Every line below should be copied exactly; drop the pictures.

○ ○ ○ ○ ○

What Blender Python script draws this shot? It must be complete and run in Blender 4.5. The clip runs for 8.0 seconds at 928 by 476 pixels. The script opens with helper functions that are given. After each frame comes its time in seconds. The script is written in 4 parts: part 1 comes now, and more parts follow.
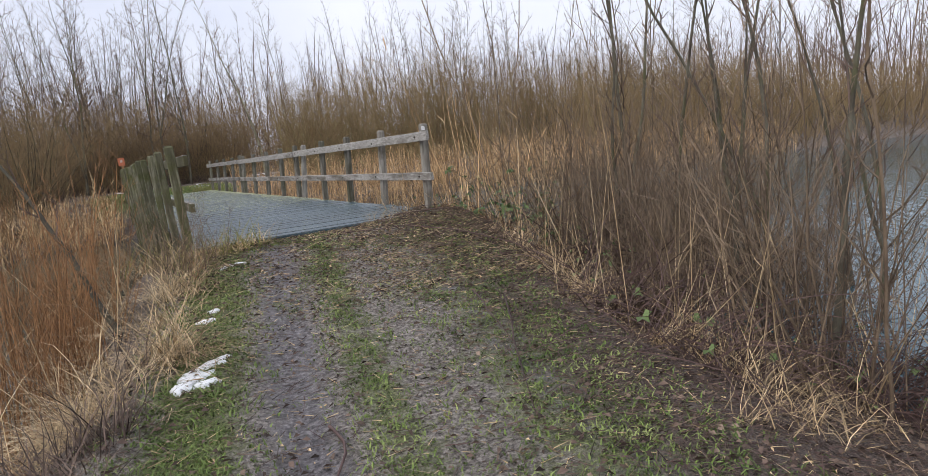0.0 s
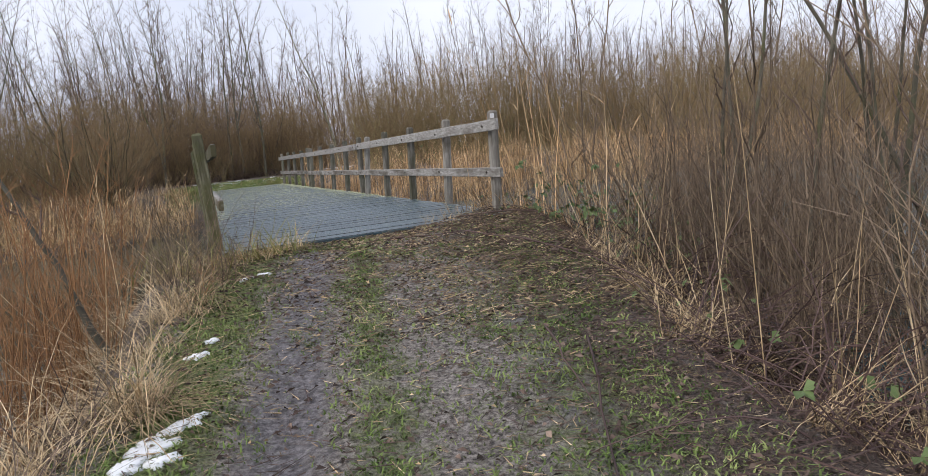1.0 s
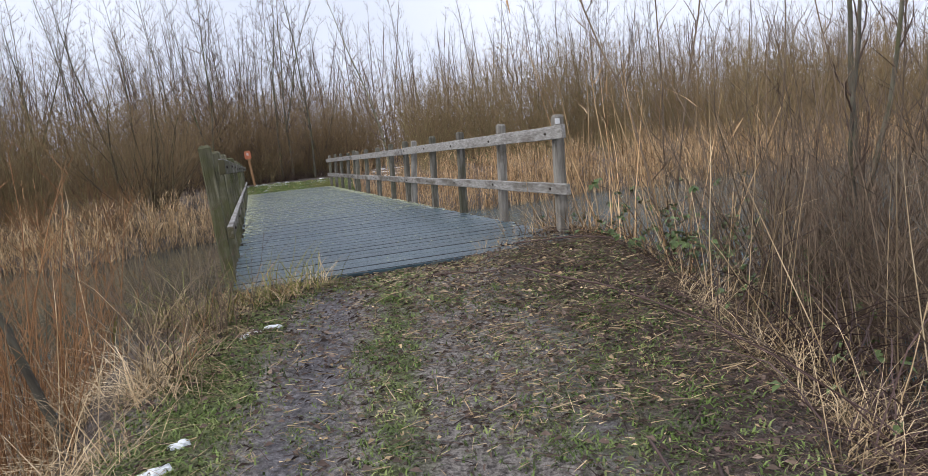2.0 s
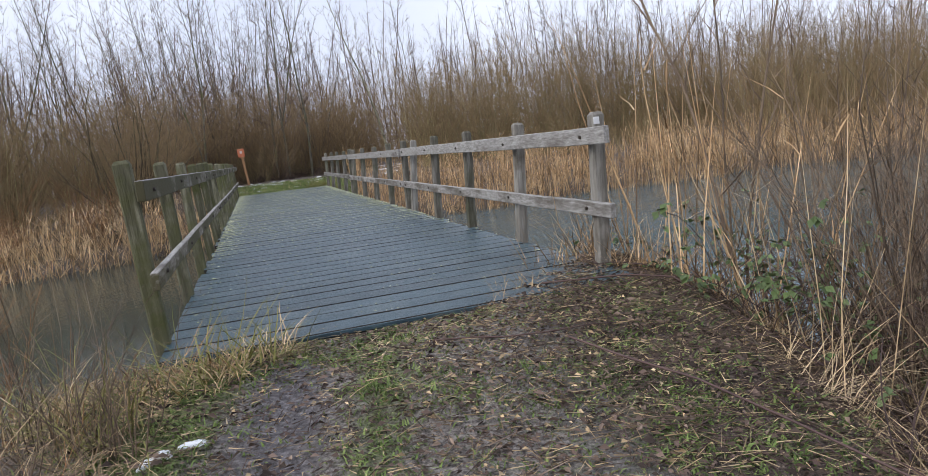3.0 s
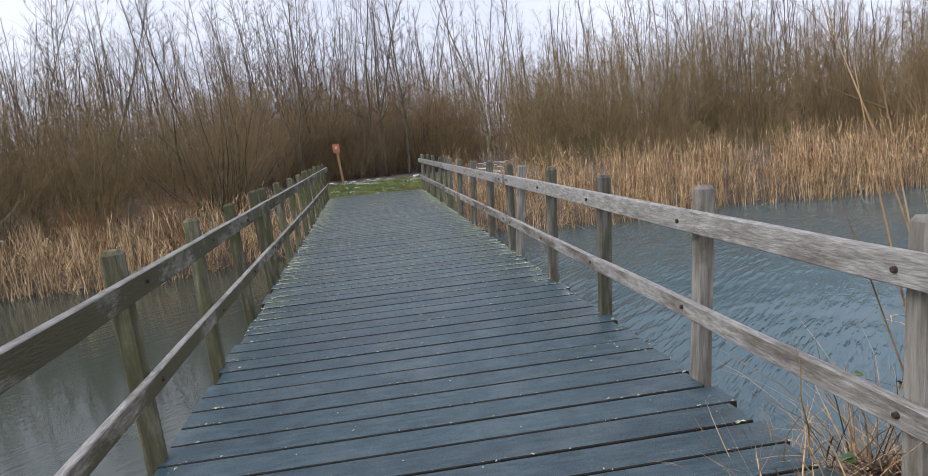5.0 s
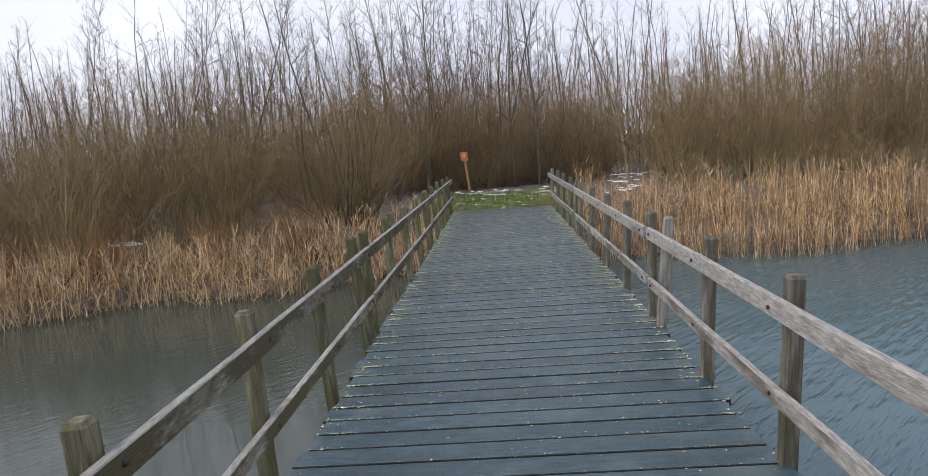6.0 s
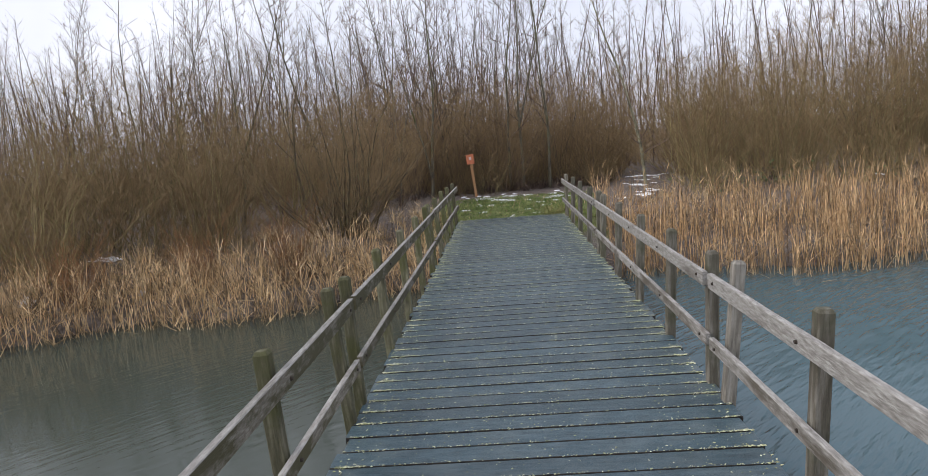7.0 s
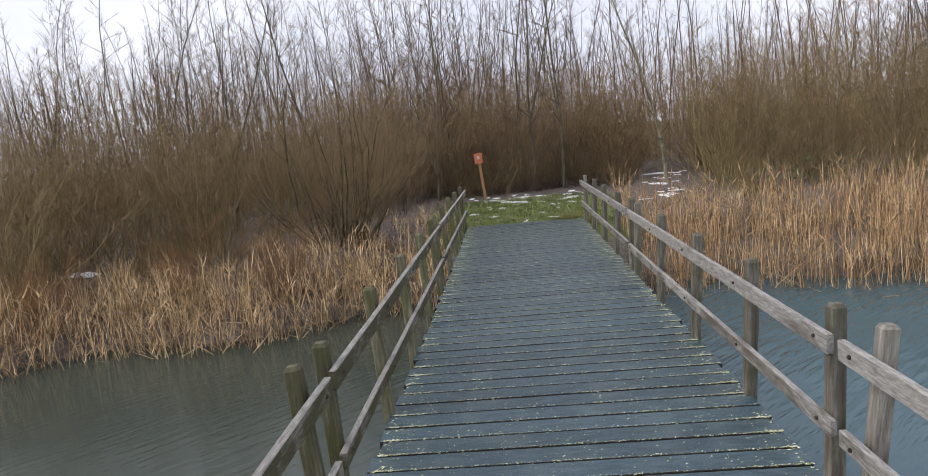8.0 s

○ ○ ○ ○ ○

Problem solution —
What Blender Python script draws this shot? It must be complete and run in Blender 4.5. The clip runs for 8.0 seconds at 928 by 476 pixels. The script opens with helper functions that are given. After each frame comes its time in seconds. The script is written in 4 parts: part 1 comes now, and more parts follow.
0.0 s
1.0 s
2.0 s
3.0 s
5.0 s
6.0 s
7.0 s
8.0 s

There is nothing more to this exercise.